**Task prompt:**
Leaving out the pictures, retype all the material exactly.
• • •
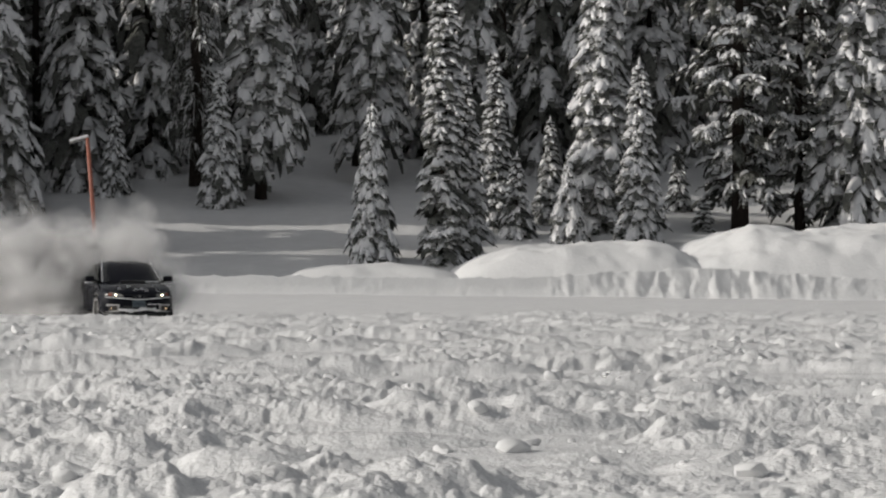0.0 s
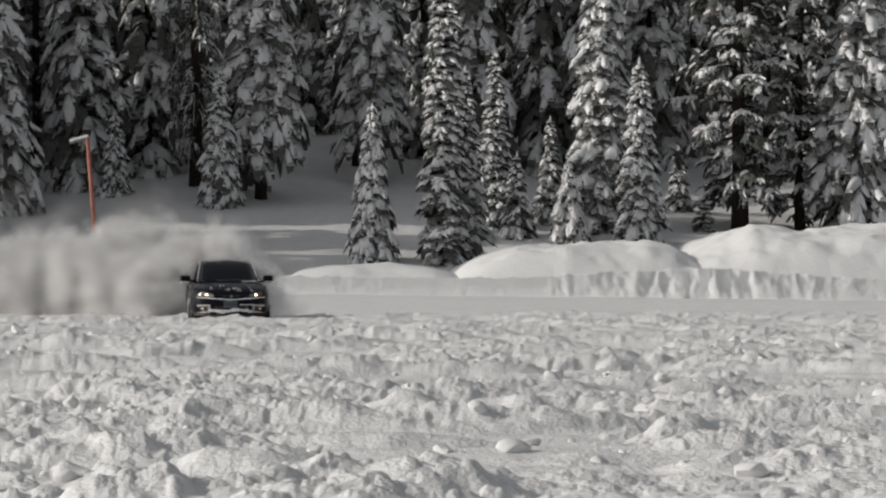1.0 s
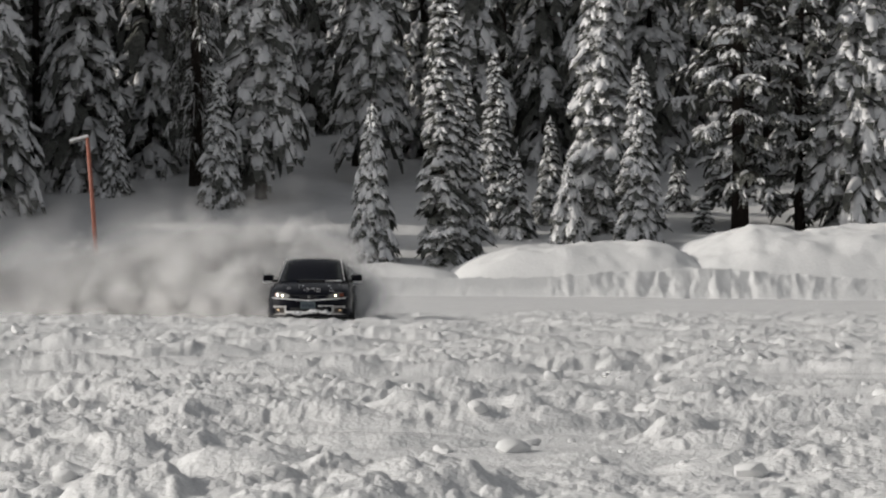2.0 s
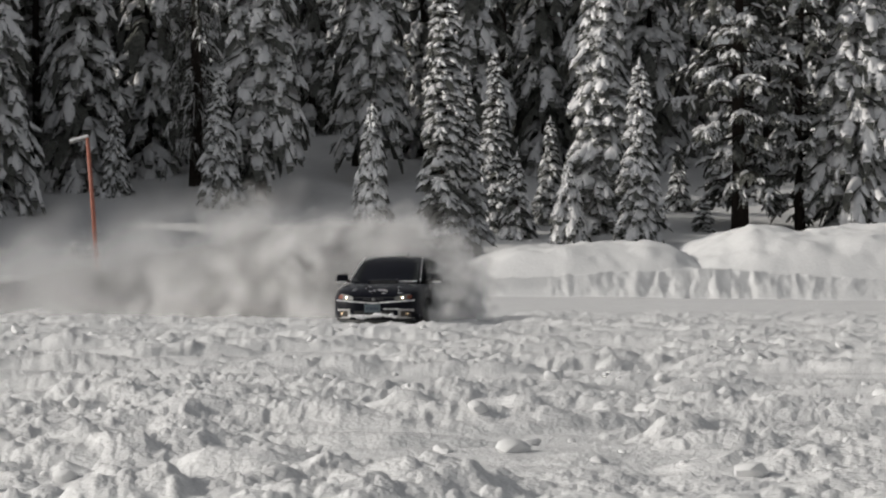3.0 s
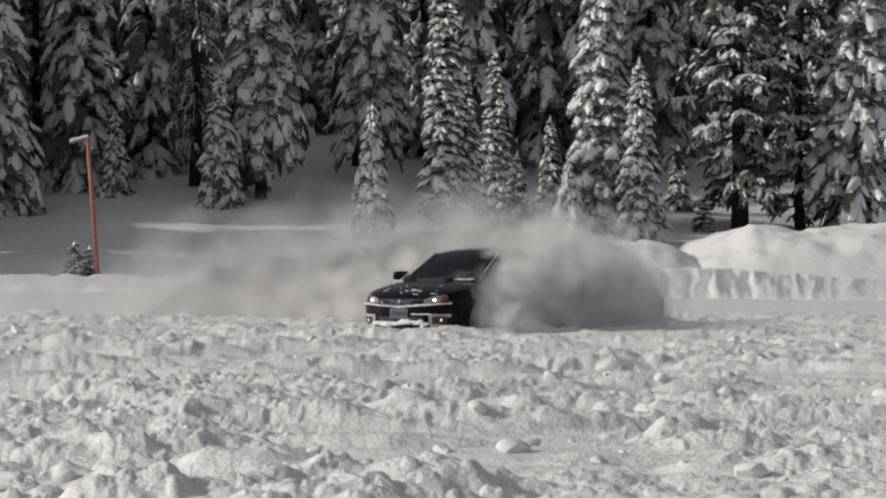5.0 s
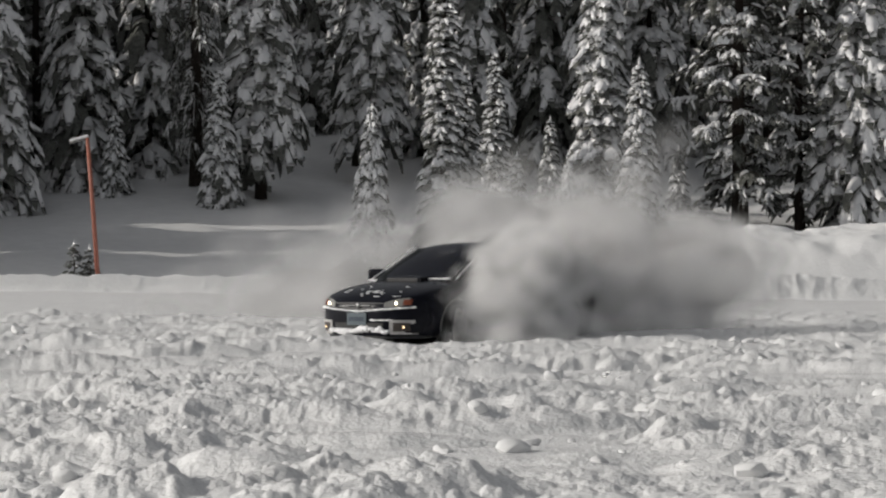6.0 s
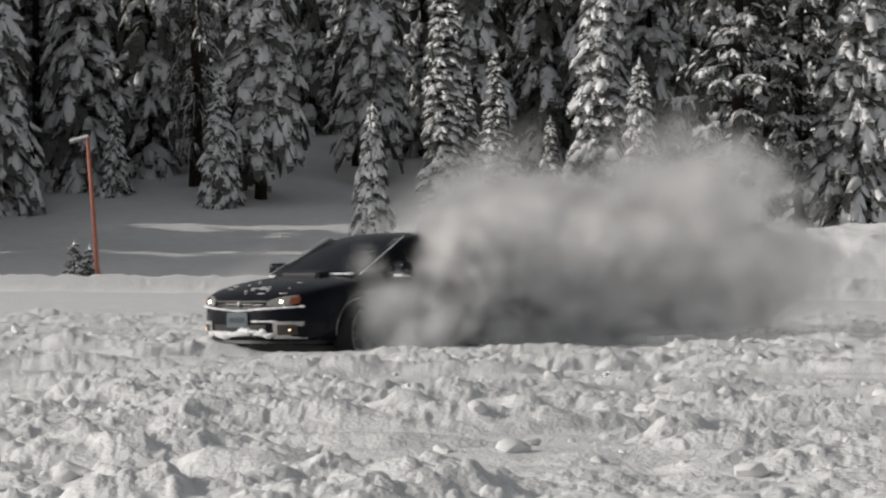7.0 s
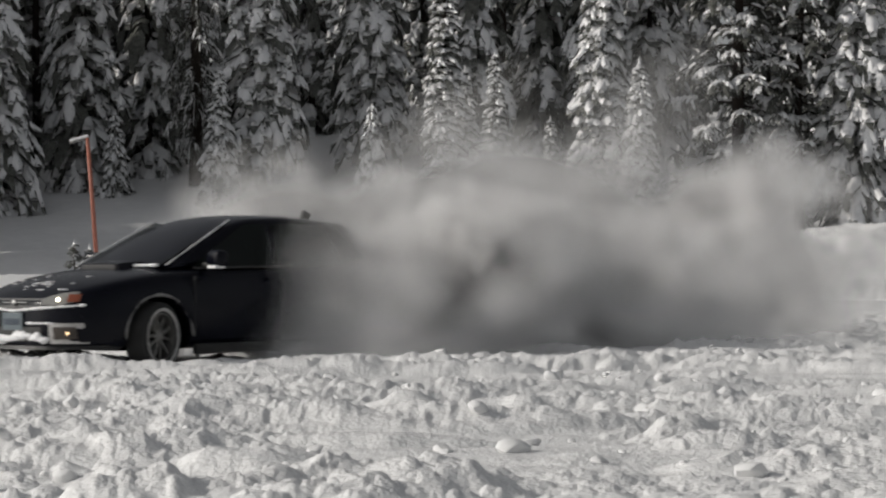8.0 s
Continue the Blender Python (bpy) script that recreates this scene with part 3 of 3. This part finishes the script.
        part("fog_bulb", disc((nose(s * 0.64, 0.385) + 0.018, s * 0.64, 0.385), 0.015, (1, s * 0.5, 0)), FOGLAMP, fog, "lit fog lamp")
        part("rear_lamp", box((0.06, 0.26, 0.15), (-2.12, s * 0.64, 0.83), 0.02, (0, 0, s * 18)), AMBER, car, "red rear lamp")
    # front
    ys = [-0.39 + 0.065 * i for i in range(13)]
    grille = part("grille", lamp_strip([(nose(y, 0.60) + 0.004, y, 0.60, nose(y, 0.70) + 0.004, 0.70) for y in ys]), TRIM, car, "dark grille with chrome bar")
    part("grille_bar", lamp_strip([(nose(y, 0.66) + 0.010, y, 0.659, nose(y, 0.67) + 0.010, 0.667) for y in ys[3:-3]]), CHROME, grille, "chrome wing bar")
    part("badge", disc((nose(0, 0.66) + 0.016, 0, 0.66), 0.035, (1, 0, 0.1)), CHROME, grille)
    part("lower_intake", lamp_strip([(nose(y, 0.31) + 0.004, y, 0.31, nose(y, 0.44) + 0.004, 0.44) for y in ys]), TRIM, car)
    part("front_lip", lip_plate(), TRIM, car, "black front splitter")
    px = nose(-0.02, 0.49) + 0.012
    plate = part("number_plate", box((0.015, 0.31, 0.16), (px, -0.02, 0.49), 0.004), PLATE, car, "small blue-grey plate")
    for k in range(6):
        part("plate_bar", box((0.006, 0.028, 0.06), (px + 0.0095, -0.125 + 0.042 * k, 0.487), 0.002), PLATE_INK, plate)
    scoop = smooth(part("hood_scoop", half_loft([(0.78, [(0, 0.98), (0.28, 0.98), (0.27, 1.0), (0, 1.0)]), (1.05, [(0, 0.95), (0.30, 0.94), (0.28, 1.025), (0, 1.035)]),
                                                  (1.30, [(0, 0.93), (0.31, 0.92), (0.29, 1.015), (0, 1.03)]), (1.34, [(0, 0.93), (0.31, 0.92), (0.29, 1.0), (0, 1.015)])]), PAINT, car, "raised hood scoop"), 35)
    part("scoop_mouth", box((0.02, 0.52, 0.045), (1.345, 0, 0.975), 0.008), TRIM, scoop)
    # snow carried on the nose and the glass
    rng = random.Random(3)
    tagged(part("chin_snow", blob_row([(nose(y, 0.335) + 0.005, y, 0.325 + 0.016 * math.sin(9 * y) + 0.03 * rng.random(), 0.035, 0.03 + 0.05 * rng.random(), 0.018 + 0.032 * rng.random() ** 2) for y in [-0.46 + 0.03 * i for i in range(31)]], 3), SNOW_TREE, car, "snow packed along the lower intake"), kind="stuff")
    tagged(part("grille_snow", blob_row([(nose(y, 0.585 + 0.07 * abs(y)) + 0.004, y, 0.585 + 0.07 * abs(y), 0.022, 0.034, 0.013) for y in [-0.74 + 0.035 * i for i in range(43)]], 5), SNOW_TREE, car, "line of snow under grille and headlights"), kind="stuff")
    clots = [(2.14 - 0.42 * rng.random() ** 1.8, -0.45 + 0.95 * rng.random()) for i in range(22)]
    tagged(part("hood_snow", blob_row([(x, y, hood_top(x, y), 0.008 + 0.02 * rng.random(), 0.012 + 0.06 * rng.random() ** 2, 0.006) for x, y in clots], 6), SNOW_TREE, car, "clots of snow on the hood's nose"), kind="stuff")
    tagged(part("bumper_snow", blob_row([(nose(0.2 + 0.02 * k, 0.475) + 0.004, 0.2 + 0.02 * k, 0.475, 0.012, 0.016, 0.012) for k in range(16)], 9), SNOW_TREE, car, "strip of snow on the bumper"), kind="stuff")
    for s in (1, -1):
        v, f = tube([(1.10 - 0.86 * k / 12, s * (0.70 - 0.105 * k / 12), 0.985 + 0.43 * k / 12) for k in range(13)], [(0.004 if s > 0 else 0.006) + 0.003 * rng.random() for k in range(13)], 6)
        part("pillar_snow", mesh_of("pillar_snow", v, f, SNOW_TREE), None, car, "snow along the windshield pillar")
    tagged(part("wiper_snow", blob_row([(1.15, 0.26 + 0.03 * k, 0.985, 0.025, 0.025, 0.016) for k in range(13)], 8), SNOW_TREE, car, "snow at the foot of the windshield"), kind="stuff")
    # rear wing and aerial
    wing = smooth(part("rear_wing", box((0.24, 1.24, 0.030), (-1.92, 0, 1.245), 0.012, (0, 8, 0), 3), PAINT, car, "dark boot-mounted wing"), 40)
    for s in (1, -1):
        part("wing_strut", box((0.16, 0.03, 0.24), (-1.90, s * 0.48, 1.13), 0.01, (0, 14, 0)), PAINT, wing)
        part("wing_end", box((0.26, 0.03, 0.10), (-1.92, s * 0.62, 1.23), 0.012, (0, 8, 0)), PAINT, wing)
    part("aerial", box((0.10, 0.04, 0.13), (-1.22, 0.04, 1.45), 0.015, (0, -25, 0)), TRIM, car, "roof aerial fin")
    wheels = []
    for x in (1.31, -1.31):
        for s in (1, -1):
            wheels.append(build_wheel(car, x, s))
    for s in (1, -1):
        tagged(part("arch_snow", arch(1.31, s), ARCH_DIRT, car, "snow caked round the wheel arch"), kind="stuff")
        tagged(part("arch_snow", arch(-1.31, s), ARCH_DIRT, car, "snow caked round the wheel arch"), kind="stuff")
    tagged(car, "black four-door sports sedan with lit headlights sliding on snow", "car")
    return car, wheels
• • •
**Solution for this problem:**
0.0 s
1.0 s
2.0 s
3.0 s
5.0 s
6.0 s
7.0 s
8.0 s
Continue the Blender Python (bpy) script that recreates this scene with part 3 of 3. This part finishes the script.
        part("fog_bulb", disc((nose(s * 0.64, 0.385) + 0.018, s * 0.64, 0.385), 0.015, (1, s * 0.5, 0)), FOGLAMP, fog, "lit fog lamp")
        part("rear_lamp", box((0.06, 0.26, 0.15), (-2.12, s * 0.64, 0.83), 0.02, (0, 0, s * 18)), AMBER, car, "red rear lamp")
    # front
    ys = [-0.39 + 0.065 * i for i in range(13)]
    grille = part("grille", lamp_strip([(nose(y, 0.60) + 0.004, y, 0.60, nose(y, 0.70) + 0.004, 0.70) for y in ys]), TRIM, car, "dark grille with chrome bar")
    part("grille_bar", lamp_strip([(nose(y, 0.66) + 0.010, y, 0.659, nose(y, 0.67) + 0.010, 0.667) for y in ys[3:-3]]), CHROME, grille, "chrome wing bar")
    part("badge", disc((nose(0, 0.66) + 0.016, 0, 0.66), 0.035, (1, 0, 0.1)), CHROME, grille)
    part("lower_intake", lamp_strip([(nose(y, 0.31) + 0.004, y, 0.31, nose(y, 0.44) + 0.004, 0.44) for y in ys]), TRIM, car)
    part("front_lip", lip_plate(), TRIM, car, "black front splitter")
    px = nose(-0.02, 0.49) + 0.012
    plate = part("number_plate", box((0.015, 0.31, 0.16), (px, -0.02, 0.49), 0.004), PLATE, car, "small blue-grey plate")
    for k in range(6):
        part("plate_bar", box((0.006, 0.028, 0.06), (px + 0.0095, -0.125 + 0.042 * k, 0.487), 0.002), PLATE_INK, plate)
    scoop = smooth(part("hood_scoop", half_loft([(0.78, [(0, 0.98), (0.28, 0.98), (0.27, 1.0), (0, 1.0)]), (1.05, [(0, 0.95), (0.30, 0.94), (0.28, 1.025), (0, 1.035)]),
                                                  (1.30, [(0, 0.93), (0.31, 0.92), (0.29, 1.015), (0, 1.03)]), (1.34, [(0, 0.93), (0.31, 0.92), (0.29, 1.0), (0, 1.015)])]), PAINT, car, "raised hood scoop"), 35)
    part("scoop_mouth", box((0.02, 0.52, 0.045), (1.345, 0, 0.975), 0.008), TRIM, scoop)
    # snow carried on the nose and the glass
    rng = random.Random(3)
    tagged(part("chin_snow", blob_row([(nose(y, 0.335) + 0.005, y, 0.325 + 0.016 * math.sin(9 * y) + 0.03 * rng.random(), 0.035, 0.03 + 0.05 * rng.random(), 0.018 + 0.032 * rng.random() ** 2) for y in [-0.46 + 0.03 * i for i in range(31)]], 3), SNOW_TREE, car, "snow packed along the lower intake"), kind="stuff")
    tagged(part("grille_snow", blob_row([(nose(y, 0.585 + 0.07 * abs(y)) + 0.004, y, 0.585 + 0.07 * abs(y), 0.022, 0.034, 0.013) for y in [-0.74 + 0.035 * i for i in range(43)]], 5), SNOW_TREE, car, "line of snow under grille and headlights"), kind="stuff")
    clots = [(2.14 - 0.42 * rng.random() ** 1.8, -0.45 + 0.95 * rng.random()) for i in range(22)]
    tagged(part("hood_snow", blob_row([(x, y, hood_top(x, y), 0.008 + 0.02 * rng.random(), 0.012 + 0.06 * rng.random() ** 2, 0.006) for x, y in clots], 6), SNOW_TREE, car, "clots of snow on the hood's nose"), kind="stuff")
    tagged(part("bumper_snow", blob_row([(nose(0.2 + 0.02 * k, 0.475) + 0.004, 0.2 + 0.02 * k, 0.475, 0.012, 0.016, 0.012) for k in range(16)], 9), SNOW_TREE, car, "strip of snow on the bumper"), kind="stuff")
    for s in (1, -1):
        v, f = tube([(1.10 - 0.86 * k / 12, s * (0.70 - 0.105 * k / 12), 0.985 + 0.43 * k / 12) for k in range(13)], [(0.004 if s > 0 else 0.006) + 0.003 * rng.random() for k in range(13)], 6)
        part("pillar_snow", mesh_of("pillar_snow", v, f, SNOW_TREE), None, car, "snow along the windshield pillar")
    tagged(part("wiper_snow", blob_row([(1.15, 0.26 + 0.03 * k, 0.985, 0.025, 0.025, 0.016) for k in range(13)], 8), SNOW_TREE, car, "snow at the foot of the windshield"), kind="stuff")
    # rear wing and aerial
    wing = smooth(part("rear_wing", box((0.24, 1.24, 0.030), (-1.92, 0, 1.245), 0.012, (0, 8, 0), 3), PAINT, car, "dark boot-mounted wing"), 40)
    for s in (1, -1):
        part("wing_strut", box((0.16, 0.03, 0.24), (-1.90, s * 0.48, 1.13), 0.01, (0, 14, 0)), PAINT, wing)
        part("wing_end", box((0.26, 0.03, 0.10), (-1.92, s * 0.62, 1.23), 0.012, (0, 8, 0)), PAINT, wing)
    part("aerial", box((0.10, 0.04, 0.13), (-1.22, 0.04, 1.45), 0.015, (0, -25, 0)), TRIM, car, "roof aerial fin")
    wheels = []
    for x in (1.31, -1.31):
        for s in (1, -1):
            wheels.append(build_wheel(car, x, s))
    for s in (1, -1):
        tagged(part("arch_snow", arch(1.31, s), ARCH_DIRT, car, "snow caked round the wheel arch"), kind="stuff")
        tagged(part("arch_snow", arch(-1.31, s), ARCH_DIRT, car, "snow caked round the wheel arch"), kind="stuff")
    tagged(car, "black four-door sports sedan with lit headlights sliding on snow", "car")
    return car, wheels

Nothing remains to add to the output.